------ Source material ------

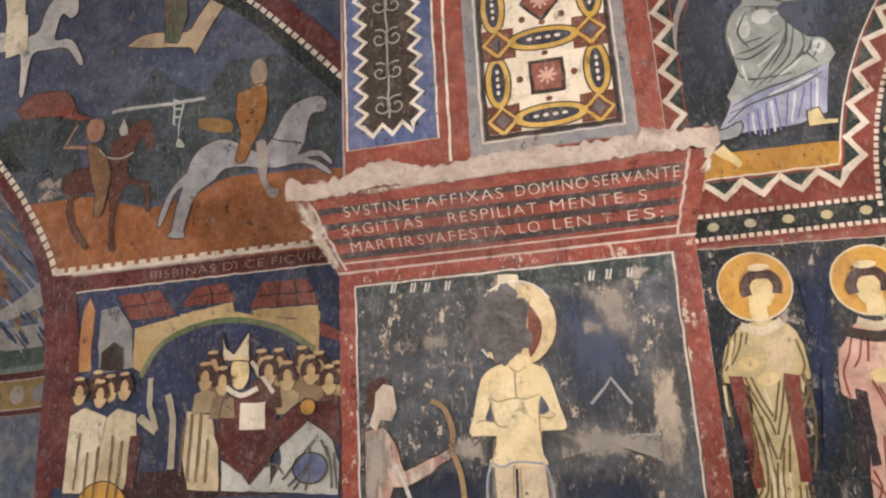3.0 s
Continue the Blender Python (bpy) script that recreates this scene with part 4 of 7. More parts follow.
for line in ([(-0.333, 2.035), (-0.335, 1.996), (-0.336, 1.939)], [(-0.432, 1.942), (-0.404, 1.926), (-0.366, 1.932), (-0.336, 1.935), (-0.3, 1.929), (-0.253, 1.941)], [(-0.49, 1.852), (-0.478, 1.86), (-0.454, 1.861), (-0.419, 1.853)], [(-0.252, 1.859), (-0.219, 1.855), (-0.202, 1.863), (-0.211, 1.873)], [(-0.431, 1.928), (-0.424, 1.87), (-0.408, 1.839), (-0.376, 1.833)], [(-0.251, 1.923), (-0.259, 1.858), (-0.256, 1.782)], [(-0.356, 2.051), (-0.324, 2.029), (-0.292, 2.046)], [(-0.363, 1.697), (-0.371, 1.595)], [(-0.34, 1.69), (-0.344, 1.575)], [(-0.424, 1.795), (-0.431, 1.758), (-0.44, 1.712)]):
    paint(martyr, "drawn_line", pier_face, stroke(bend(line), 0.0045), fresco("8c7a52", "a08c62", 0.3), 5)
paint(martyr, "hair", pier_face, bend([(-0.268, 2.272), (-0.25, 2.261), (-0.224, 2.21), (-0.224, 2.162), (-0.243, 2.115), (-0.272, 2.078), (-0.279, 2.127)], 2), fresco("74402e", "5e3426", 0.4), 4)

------

#### [Directions for this task]
Give back the lines above exactly, from the one with "Continue the Blender" through the last line.

#### [Finished exercise]
Continue the Blender Python (bpy) script that recreates this scene with part 4 of 7. More parts follow.
for line in ([(-0.333, 2.035), (-0.335, 1.996), (-0.336, 1.939)], [(-0.432, 1.942), (-0.404, 1.926), (-0.366, 1.932), (-0.336, 1.935), (-0.3, 1.929), (-0.253, 1.941)], [(-0.49, 1.852), (-0.478, 1.86), (-0.454, 1.861), (-0.419, 1.853)], [(-0.252, 1.859), (-0.219, 1.855), (-0.202, 1.863), (-0.211, 1.873)], [(-0.431, 1.928), (-0.424, 1.87), (-0.408, 1.839), (-0.376, 1.833)], [(-0.251, 1.923), (-0.259, 1.858), (-0.256, 1.782)], [(-0.356, 2.051), (-0.324, 2.029), (-0.292, 2.046)], [(-0.363, 1.697), (-0.371, 1.595)], [(-0.34, 1.69), (-0.344, 1.575)], [(-0.424, 1.795), (-0.431, 1.758), (-0.44, 1.712)]):
    paint(martyr, "drawn_line", pier_face, stroke(bend(line), 0.0045), fresco("8c7a52", "a08c62", 0.3), 5)
paint(martyr, "hair", pier_face, bend([(-0.268, 2.272), (-0.25, 2.261), (-0.224, 2.21), (-0.224, 2.162), (-0.243, 2.115), (-0.272, 2.078), (-0.279, 2.127)], 2), fresco("74402e", "5e3426", 0.4), 4)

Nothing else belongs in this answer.